== What the exercise asks ==
For this exercise, repeat all of the material verbatim apart from its images.

== Information provided ==
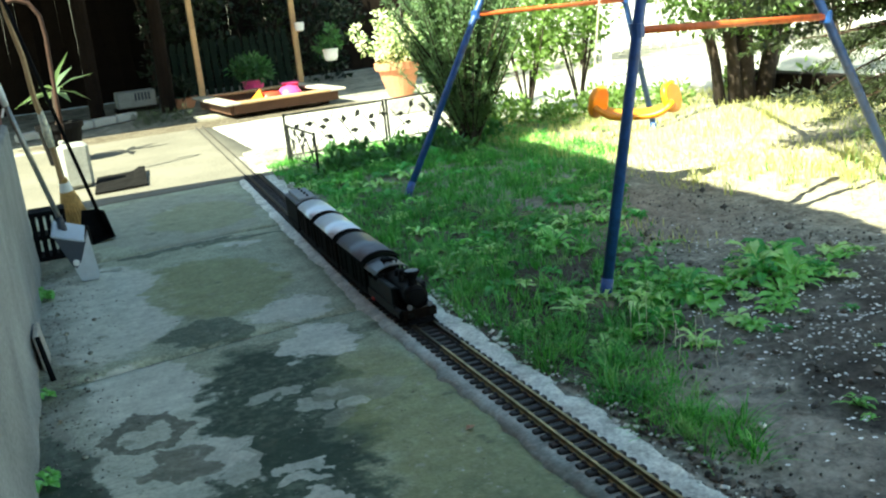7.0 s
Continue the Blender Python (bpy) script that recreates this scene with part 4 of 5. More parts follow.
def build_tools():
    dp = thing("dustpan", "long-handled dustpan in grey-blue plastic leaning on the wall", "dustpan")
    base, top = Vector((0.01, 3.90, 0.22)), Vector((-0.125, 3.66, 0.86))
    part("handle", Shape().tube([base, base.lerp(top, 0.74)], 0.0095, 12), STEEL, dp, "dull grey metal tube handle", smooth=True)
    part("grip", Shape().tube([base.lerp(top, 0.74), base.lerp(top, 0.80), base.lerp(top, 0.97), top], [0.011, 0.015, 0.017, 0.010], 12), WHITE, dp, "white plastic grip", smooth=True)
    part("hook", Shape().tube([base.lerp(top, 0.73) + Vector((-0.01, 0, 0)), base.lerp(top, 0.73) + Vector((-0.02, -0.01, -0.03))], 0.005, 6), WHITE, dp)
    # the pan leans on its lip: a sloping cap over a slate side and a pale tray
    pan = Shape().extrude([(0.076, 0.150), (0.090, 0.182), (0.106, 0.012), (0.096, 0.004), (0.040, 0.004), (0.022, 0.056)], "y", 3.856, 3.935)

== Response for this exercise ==
7.0 s
Continue the Blender Python (bpy) script that recreates this scene with part 4 of 5. More parts follow.
def build_tools():
    dp = thing("dustpan", "long-handled dustpan in grey-blue plastic leaning on the wall", "dustpan")
    base, top = Vector((0.01, 3.90, 0.22)), Vector((-0.125, 3.66, 0.86))
    part("handle", Shape().tube([base, base.lerp(top, 0.74)], 0.0095, 12), STEEL, dp, "dull grey metal tube handle", smooth=True)
    part("grip", Shape().tube([base.lerp(top, 0.74), base.lerp(top, 0.80), base.lerp(top, 0.97), top], [0.011, 0.015, 0.017, 0.010], 12), WHITE, dp, "white plastic grip", smooth=True)
    part("hook", Shape().tube([base.lerp(top, 0.73) + Vector((-0.01, 0, 0)), base.lerp(top, 0.73) + Vector((-0.02, -0.01, -0.03))], 0.005, 6), WHITE, dp)
    # the pan leans on its lip: a sloping cap over a slate side and a pale tray
    pan = Shape().extrude([(0.076, 0.150), (0.090, 0.182), (0.106, 0.012), (0.096, 0.004), (0.040, 0.004), (0.022, 0.056)], "y", 3.856, 3.935)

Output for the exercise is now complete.